A track played on Luke Fowler's "Everything Is Permissible" show on Clyde Built Radio. Listen back here. The track was a recording of plastic bags drying on a washing line, a sound I'd come to associate with lockdown heard in a place I'd come to associate with lockdown, our back yard. Different COVID-related sounds mentioned in a post from last year.
"Everything Looks Different in the Dark" is a pretty amazing review by Anneka French of Fleur Olby's "Velvet Black" and my "Night Blooms" from a recent issue of Photomonitor. I've loved "Photomonitor" for the ten years of so since I first came across it so this is a real treat.
Fleur Olby’s ‘Velvet Black’ (2018) and Angus Carlyle’s ‘Night Blooms’ (2020) contain photographs of flowers and other natural phenomena in darkness. The two small publications share mutual interests in the beauty and escapism that nature often provides, something that is especially critical at times of crisis. Indeed, Camden Art Centre’s current high-profile online exhibition ‘The Botanical Mind’ and recent articles in Apollo and Elephant magazines have highlighted this need, offering screen-based botanical experiences from home. ‘Night Blooms’ and ‘Velvet Black’ draw out other facets of this relationship with nature, one that is complicated as we continue to interfere, ever struggling to get to grips with nature’s rhythms and its chaos. Explored explicitly in Carlyle’s book through photographs taken in fleeting snatches on solitary runs, this relationship is more subtly alluded to in Olby’s via staged floral still-lives.

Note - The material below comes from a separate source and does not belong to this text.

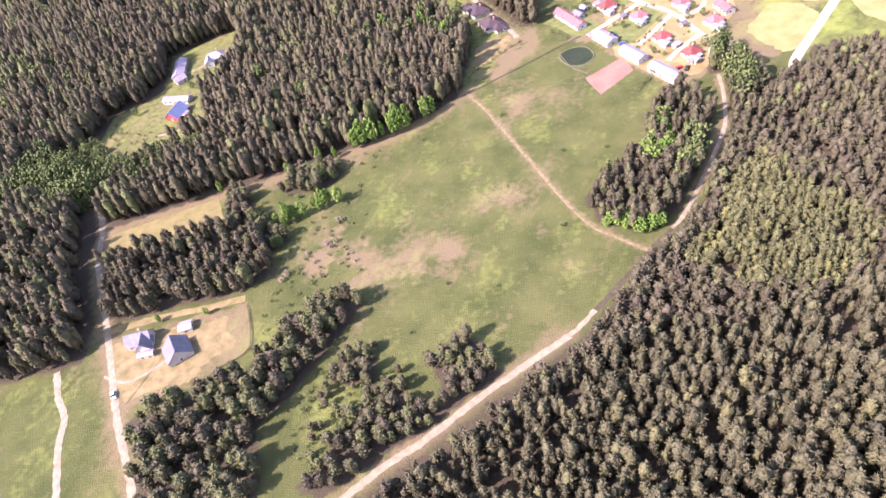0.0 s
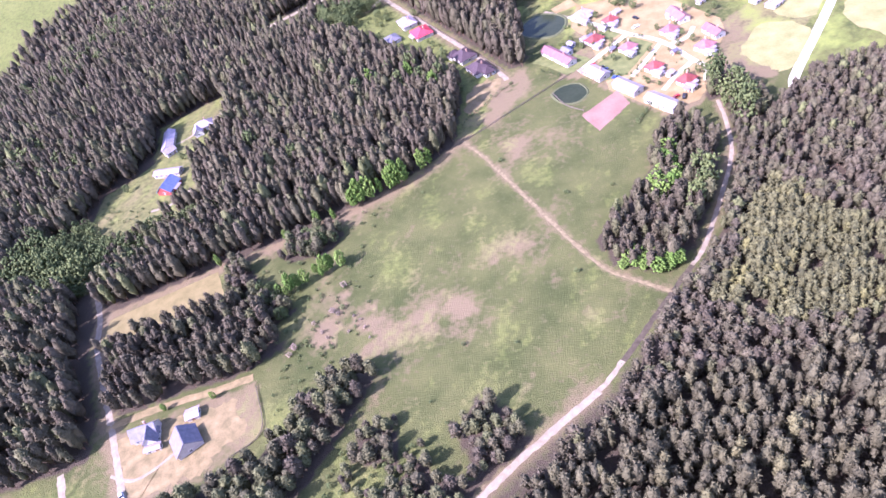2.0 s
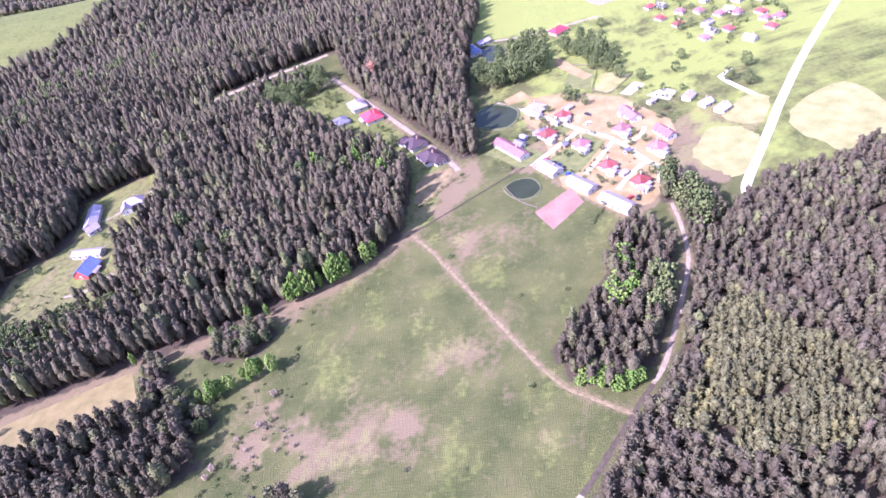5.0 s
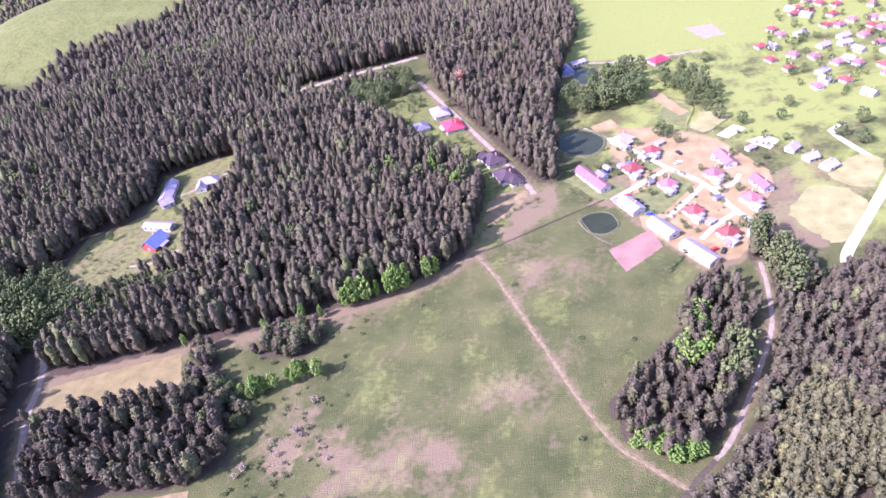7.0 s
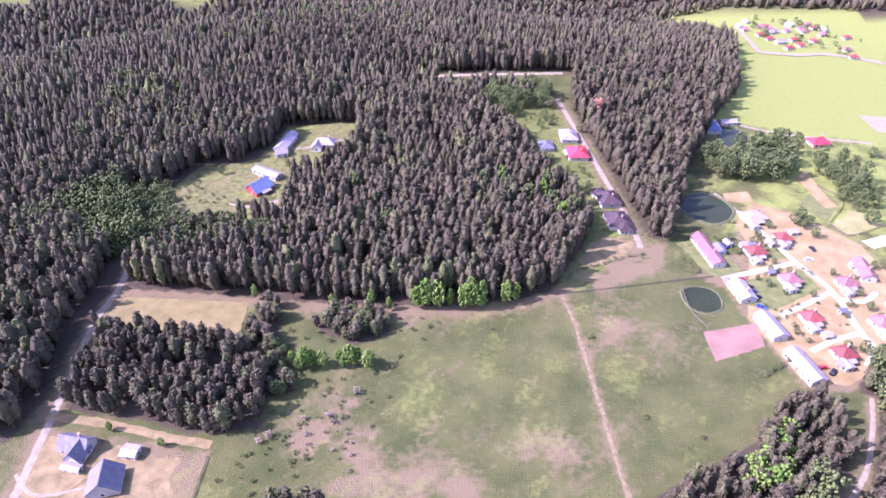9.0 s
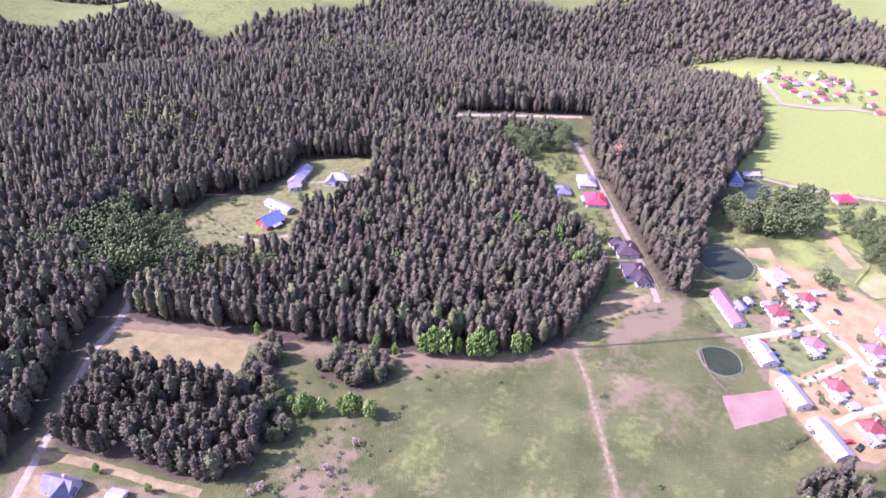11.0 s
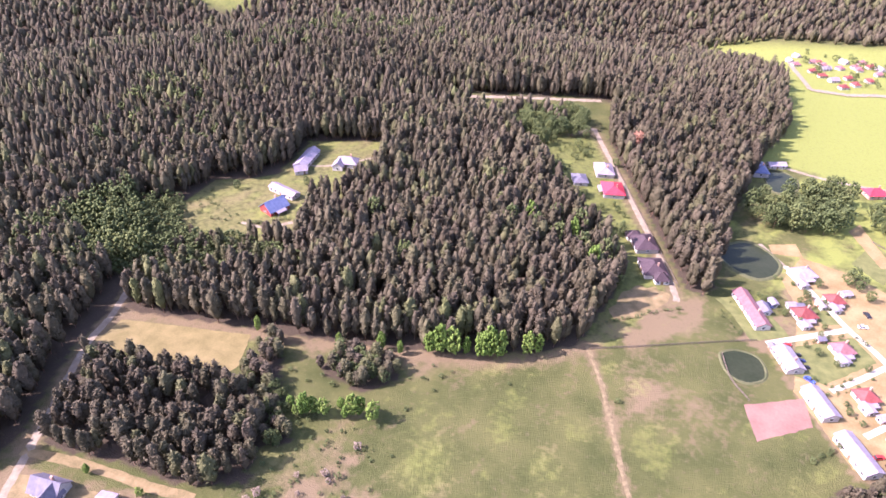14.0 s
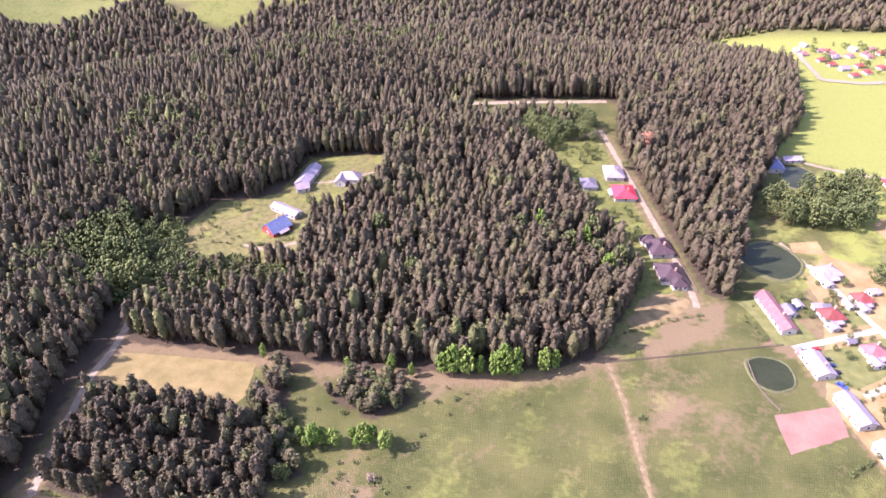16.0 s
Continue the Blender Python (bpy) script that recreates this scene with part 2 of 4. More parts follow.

My chapter "Dropping Down Low: Online Soundmaps, Critique, Genealogies, Alternatives" has been published in the Bloomsbury Handbook of Sonic Methodologies, edited by Michael Bull and Marcel Cobussen. Here are the concluding paragraphs:
Less homogenous is the genealogy of the soundmap, a family history in which scientific culture’s noise maps and audiospectrograms form one branch, textual ear witnessing another, diverse diagrammatic innovations a third, and the various alternative approaches a fourth. The three alternative approaches I provided could each have been deepened to draw in more exemplars, just as they could have been broadened to incorporate other cartophonic categories: the transmission works of Dawn Scarfe or Jiyeon Kim suggest the possibility of a live soundmap, the reverberation of interior or external spaces in projects by artists as different as Viv Corringham and Davide Tidoni imply a performative soundmap, and a potential classification of storied soundmaps arises out of the separate creative research endeavours of Isobel Anderson and Ultra-Red.
A while ago, I was interviewed for the "Listening Across Disciplines II" project that is funded by the AHRC and has Dr. Salomé Voegelin, Professor of Sound (UAL) as its the principal investigator and Dr. Anna Barney, Professor in Biomedical Acoustic Engineering (University of Southampton) as a co-investigator. The interview was conducted by Mark Peter Wright and edited with other interviewees, Syma Tariq, Matt Parker and Ximena Alarcon. The interview took place in a challenging acoustic environment and, as with the "Uncanny Landscapes" podcast, this seemed to connect to what was being discussed. I spent a while talking about what was for a long time my favourite recording "NR_CROW.aiff."